14 DAY TRIAL // Phoenix's nine month journey to the Red Planet is set to end tomorrow, May 25, with its landing in the north polar regions of Mars. Whether or not it manages to land remains uncertain until the spacecraft is safely on the ground, especially considering the relatively long list of failed missions to the Red Planet in the last two decades or so. Some say landing on Mars is hard, others however reckon that the spacecrafts were victims of NASA's bad managerial skills.
One of the latest and best examples is the Mars Polar Lander, which in 1999 was supposed to land in Mars' south polar region. It was carrying roughly the same experiments as the Phoenix Mars Lander, but soon after entry into the atmosphere contact with the spacecraft was lost. It is still accounted as missing. As it turns out, the engines that were supposed to decelerate its entry into the atmosphere and land it on the surface hadn't even been tested, in order to save funds.
Phoenix will land in an area of the planet averaging temperatures of -90 degrees Celsius.
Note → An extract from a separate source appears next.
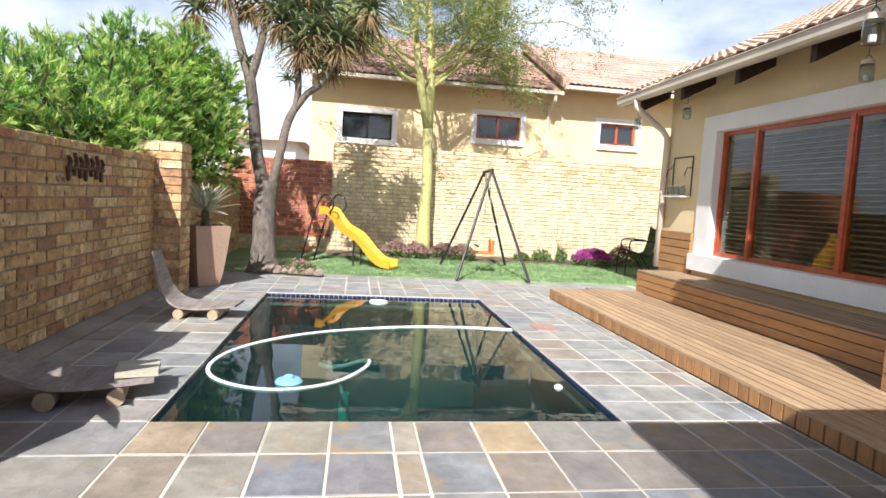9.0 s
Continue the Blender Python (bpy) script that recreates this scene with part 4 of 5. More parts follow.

Observations from the orbit reveal that the respective area presents ice just below the surface. If this is true, then Phoenix will be able to investigate it and reveal unique details about the past climate of the Red Planet, such as whether it was ever suitable for life or if it periodically changes tilt, to allow the ice below its surface to melt and moisture the soil every once in a while.
"Our goal is to look for a habitable zone. Whether or not anything lives there will be for someone else to determine", says principal investigator Peter Smith of the University of Arizona.
Unlike the previous three missions to the Red Planet, when the aircrafts - Spirit, Opportunity and Pathfinder - landed safely with the help of protective airbags, the Phoenix Mars Lander relies on a parachute and a series of thrusters to touchdown on the surface, preferably at speeds lower than 10 kilometers per hour. The method was successful in the case of the Viking missions, but the 'faster, better, cheaper' policy applied by NASA in the 1990s seems to have gone wrong in the case of the Mars Polar Lander.
In fact, this is the first time since 1976 when NASA would safely land a spacecraft using this method. The most likely reason for the failure of the Mars Polar Lander seems to have been a software glitch that shut down the engines of the spacecraft too soon, thus crashing it into the surface. This will not be the case of the Phoenix lander, since its software was greatly improved.
And if system failure is not a problem, then there's always the chance of falling victim to boulders. Only one badly placed boulder would be just enough to terminate a sustained effort lasting several years. Alternatively, Phoenix could land on a steep slope, only to disable its sunlight gathering capabilities. This is why when NASA engineers chose the landing spot, sites as flat and as boulder free as possible were a priority. Ever since it arrived on Mars' orbit, the Mars Reconnaissance Orbiter has been searching franticly for a favorable landing site.
The designated landing spot is an area about 80 by 20 kilometers across, but even with a camera able to view objects as small as a dinner plate, some hazards are inevitable. As Murphy's Law says: 'if something can go wrong, then it will'. Frankly, Phoenix's landing depends mostly on luck and can be decided in the last seconds of the landing sequence, as the spacecraft draws near to the final steps of its journey.